What you should do:
Your task is to print all of the material verbatim.
____________
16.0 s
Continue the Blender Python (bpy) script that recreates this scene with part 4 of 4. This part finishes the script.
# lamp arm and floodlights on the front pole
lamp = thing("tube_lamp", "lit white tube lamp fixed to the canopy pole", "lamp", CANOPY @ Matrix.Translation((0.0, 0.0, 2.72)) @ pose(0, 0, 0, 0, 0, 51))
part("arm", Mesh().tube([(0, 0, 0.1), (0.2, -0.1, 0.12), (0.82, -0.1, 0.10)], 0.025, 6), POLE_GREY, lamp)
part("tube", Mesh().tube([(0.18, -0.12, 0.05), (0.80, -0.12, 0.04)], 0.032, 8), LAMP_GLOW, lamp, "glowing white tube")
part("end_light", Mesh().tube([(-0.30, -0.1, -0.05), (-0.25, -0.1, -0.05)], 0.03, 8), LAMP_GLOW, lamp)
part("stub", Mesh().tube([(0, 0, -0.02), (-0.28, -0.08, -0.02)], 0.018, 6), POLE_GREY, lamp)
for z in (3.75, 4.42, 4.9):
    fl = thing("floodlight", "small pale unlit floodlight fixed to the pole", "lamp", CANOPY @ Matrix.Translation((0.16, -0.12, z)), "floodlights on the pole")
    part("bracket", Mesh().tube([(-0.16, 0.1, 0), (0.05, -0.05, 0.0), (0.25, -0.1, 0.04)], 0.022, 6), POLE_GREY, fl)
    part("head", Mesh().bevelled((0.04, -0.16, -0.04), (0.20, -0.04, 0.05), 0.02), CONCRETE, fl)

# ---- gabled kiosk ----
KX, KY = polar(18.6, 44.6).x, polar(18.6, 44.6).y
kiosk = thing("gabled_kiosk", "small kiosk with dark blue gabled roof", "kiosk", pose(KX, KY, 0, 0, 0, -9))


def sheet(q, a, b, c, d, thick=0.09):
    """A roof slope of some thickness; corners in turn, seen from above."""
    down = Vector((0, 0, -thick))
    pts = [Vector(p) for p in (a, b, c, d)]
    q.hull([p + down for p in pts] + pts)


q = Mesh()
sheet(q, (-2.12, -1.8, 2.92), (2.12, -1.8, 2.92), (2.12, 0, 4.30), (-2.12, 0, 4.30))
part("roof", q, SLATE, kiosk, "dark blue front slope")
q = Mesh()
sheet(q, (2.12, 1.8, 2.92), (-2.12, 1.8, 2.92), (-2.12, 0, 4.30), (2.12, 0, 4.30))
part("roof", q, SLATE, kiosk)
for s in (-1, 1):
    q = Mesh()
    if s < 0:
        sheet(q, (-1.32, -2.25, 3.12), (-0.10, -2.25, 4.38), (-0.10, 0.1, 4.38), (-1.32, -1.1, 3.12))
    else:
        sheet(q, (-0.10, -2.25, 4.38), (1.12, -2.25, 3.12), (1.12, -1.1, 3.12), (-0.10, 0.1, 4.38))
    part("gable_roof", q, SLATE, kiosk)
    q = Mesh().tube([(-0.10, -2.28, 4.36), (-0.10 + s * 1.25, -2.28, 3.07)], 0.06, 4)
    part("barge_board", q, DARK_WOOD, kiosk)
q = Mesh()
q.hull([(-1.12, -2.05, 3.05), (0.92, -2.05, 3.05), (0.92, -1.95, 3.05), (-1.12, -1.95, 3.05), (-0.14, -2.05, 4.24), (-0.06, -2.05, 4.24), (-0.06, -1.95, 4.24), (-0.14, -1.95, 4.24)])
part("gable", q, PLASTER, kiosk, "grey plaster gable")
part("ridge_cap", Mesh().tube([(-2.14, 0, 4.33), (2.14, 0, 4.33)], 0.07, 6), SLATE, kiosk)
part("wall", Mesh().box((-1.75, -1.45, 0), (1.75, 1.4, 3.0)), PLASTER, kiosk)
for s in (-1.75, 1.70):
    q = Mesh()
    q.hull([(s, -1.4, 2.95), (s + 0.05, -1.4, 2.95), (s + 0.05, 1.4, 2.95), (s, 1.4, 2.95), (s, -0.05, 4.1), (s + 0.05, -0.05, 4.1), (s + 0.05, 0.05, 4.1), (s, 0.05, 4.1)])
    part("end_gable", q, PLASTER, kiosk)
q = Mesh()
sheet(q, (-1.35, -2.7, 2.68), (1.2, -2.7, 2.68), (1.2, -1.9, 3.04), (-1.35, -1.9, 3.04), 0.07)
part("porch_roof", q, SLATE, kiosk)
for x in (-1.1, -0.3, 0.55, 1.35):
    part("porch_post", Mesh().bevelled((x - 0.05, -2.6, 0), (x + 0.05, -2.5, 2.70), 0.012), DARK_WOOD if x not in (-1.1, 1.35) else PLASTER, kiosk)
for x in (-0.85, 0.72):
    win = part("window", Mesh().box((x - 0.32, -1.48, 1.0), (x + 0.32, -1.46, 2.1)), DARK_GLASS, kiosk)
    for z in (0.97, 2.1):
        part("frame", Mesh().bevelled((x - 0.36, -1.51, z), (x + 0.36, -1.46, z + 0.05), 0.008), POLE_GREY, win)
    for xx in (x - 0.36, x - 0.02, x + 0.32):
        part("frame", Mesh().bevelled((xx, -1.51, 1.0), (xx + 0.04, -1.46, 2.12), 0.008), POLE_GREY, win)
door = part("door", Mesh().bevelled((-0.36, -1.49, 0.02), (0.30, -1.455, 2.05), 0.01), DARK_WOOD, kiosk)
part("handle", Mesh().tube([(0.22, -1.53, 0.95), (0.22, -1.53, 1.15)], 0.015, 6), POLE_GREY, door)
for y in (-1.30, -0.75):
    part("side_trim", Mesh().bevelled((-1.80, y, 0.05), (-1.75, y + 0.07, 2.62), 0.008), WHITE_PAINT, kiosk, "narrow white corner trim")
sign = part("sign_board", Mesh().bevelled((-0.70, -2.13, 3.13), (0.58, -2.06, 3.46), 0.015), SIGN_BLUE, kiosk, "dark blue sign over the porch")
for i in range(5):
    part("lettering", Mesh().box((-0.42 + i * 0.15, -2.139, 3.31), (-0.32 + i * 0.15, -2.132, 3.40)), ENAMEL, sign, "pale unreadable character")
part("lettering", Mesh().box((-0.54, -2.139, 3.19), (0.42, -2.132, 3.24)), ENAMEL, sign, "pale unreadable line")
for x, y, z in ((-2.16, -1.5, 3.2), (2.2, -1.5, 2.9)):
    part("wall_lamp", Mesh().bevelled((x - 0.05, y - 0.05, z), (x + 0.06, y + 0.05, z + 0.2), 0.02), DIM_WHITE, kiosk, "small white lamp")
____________
Full output:
16.0 s
Continue the Blender Python (bpy) script that recreates this scene with part 4 of 4. This part finishes the script.
# lamp arm and floodlights on the front pole
lamp = thing("tube_lamp", "lit white tube lamp fixed to the canopy pole", "lamp", CANOPY @ Matrix.Translation((0.0, 0.0, 2.72)) @ pose(0, 0, 0, 0, 0, 51))
part("arm", Mesh().tube([(0, 0, 0.1), (0.2, -0.1, 0.12), (0.82, -0.1, 0.10)], 0.025, 6), POLE_GREY, lamp)
part("tube", Mesh().tube([(0.18, -0.12, 0.05), (0.80, -0.12, 0.04)], 0.032, 8), LAMP_GLOW, lamp, "glowing white tube")
part("end_light", Mesh().tube([(-0.30, -0.1, -0.05), (-0.25, -0.1, -0.05)], 0.03, 8), LAMP_GLOW, lamp)
part("stub", Mesh().tube([(0, 0, -0.02), (-0.28, -0.08, -0.02)], 0.018, 6), POLE_GREY, lamp)
for z in (3.75, 4.42, 4.9):
    fl = thing("floodlight", "small pale unlit floodlight fixed to the pole", "lamp", CANOPY @ Matrix.Translation((0.16, -0.12, z)), "floodlights on the pole")
    part("bracket", Mesh().tube([(-0.16, 0.1, 0), (0.05, -0.05, 0.0), (0.25, -0.1, 0.04)], 0.022, 6), POLE_GREY, fl)
    part("head", Mesh().bevelled((0.04, -0.16, -0.04), (0.20, -0.04, 0.05), 0.02), CONCRETE, fl)

# ---- gabled kiosk ----
KX, KY = polar(18.6, 44.6).x, polar(18.6, 44.6).y
kiosk = thing("gabled_kiosk", "small kiosk with dark blue gabled roof", "kiosk", pose(KX, KY, 0, 0, 0, -9))


def sheet(q, a, b, c, d, thick=0.09):
    """A roof slope of some thickness; corners in turn, seen from above."""
    down = Vector((0, 0, -thick))
    pts = [Vector(p) for p in (a, b, c, d)]
    q.hull([p + down for p in pts] + pts)


q = Mesh()
sheet(q, (-2.12, -1.8, 2.92), (2.12, -1.8, 2.92), (2.12, 0, 4.30), (-2.12, 0, 4.30))
part("roof", q, SLATE, kiosk, "dark blue front slope")
q = Mesh()
sheet(q, (2.12, 1.8, 2.92), (-2.12, 1.8, 2.92), (-2.12, 0, 4.30), (2.12, 0, 4.30))
part("roof", q, SLATE, kiosk)
for s in (-1, 1):
    q = Mesh()
    if s < 0:
        sheet(q, (-1.32, -2.25, 3.12), (-0.10, -2.25, 4.38), (-0.10, 0.1, 4.38), (-1.32, -1.1, 3.12))
    else:
        sheet(q, (-0.10, -2.25, 4.38), (1.12, -2.25, 3.12), (1.12, -1.1, 3.12), (-0.10, 0.1, 4.38))
    part("gable_roof", q, SLATE, kiosk)
    q = Mesh().tube([(-0.10, -2.28, 4.36), (-0.10 + s * 1.25, -2.28, 3.07)], 0.06, 4)
    part("barge_board", q, DARK_WOOD, kiosk)
q = Mesh()
q.hull([(-1.12, -2.05, 3.05), (0.92, -2.05, 3.05), (0.92, -1.95, 3.05), (-1.12, -1.95, 3.05), (-0.14, -2.05, 4.24), (-0.06, -2.05, 4.24), (-0.06, -1.95, 4.24), (-0.14, -1.95, 4.24)])
part("gable", q, PLASTER, kiosk, "grey plaster gable")
part("ridge_cap", Mesh().tube([(-2.14, 0, 4.33), (2.14, 0, 4.33)], 0.07, 6), SLATE, kiosk)
part("wall", Mesh().box((-1.75, -1.45, 0), (1.75, 1.4, 3.0)), PLASTER, kiosk)
for s in (-1.75, 1.70):
    q = Mesh()
    q.hull([(s, -1.4, 2.95), (s + 0.05, -1.4, 2.95), (s + 0.05, 1.4, 2.95), (s, 1.4, 2.95), (s, -0.05, 4.1), (s + 0.05, -0.05, 4.1), (s + 0.05, 0.05, 4.1), (s, 0.05, 4.1)])
    part("end_gable", q, PLASTER, kiosk)
q = Mesh()
sheet(q, (-1.35, -2.7, 2.68), (1.2, -2.7, 2.68), (1.2, -1.9, 3.04), (-1.35, -1.9, 3.04), 0.07)
part("porch_roof", q, SLATE, kiosk)
for x in (-1.1, -0.3, 0.55, 1.35):
    part("porch_post", Mesh().bevelled((x - 0.05, -2.6, 0), (x + 0.05, -2.5, 2.70), 0.012), DARK_WOOD if x not in (-1.1, 1.35) else PLASTER, kiosk)
for x in (-0.85, 0.72):
    win = part("window", Mesh().box((x - 0.32, -1.48, 1.0), (x + 0.32, -1.46, 2.1)), DARK_GLASS, kiosk)
    for z in (0.97, 2.1):
        part("frame", Mesh().bevelled((x - 0.36, -1.51, z), (x + 0.36, -1.46, z + 0.05), 0.008), POLE_GREY, win)
    for xx in (x - 0.36, x - 0.02, x + 0.32):
        part("frame", Mesh().bevelled((xx, -1.51, 1.0), (xx + 0.04, -1.46, 2.12), 0.008), POLE_GREY, win)
door = part("door", Mesh().bevelled((-0.36, -1.49, 0.02), (0.30, -1.455, 2.05), 0.01), DARK_WOOD, kiosk)
part("handle", Mesh().tube([(0.22, -1.53, 0.95), (0.22, -1.53, 1.15)], 0.015, 6), POLE_GREY, door)
for y in (-1.30, -0.75):
    part("side_trim", Mesh().bevelled((-1.80, y, 0.05), (-1.75, y + 0.07, 2.62), 0.008), WHITE_PAINT, kiosk, "narrow white corner trim")
sign = part("sign_board", Mesh().bevelled((-0.70, -2.13, 3.13), (0.58, -2.06, 3.46), 0.015), SIGN_BLUE, kiosk, "dark blue sign over the porch")
for i in range(5):
    part("lettering", Mesh().box((-0.42 + i * 0.15, -2.139, 3.31), (-0.32 + i * 0.15, -2.132, 3.40)), ENAMEL, sign, "pale unreadable character")
part("lettering", Mesh().box((-0.54, -2.139, 3.19), (0.42, -2.132, 3.24)), ENAMEL, sign, "pale unreadable line")
for x, y, z in ((-2.16, -1.5, 3.2), (2.2, -1.5, 2.9)):
    part("wall_lamp", Mesh().bevelled((x - 0.05, y - 0.05, z), (x + 0.06, y + 0.05, z + 0.2), 0.02), DIM_WHITE, kiosk, "small white lamp")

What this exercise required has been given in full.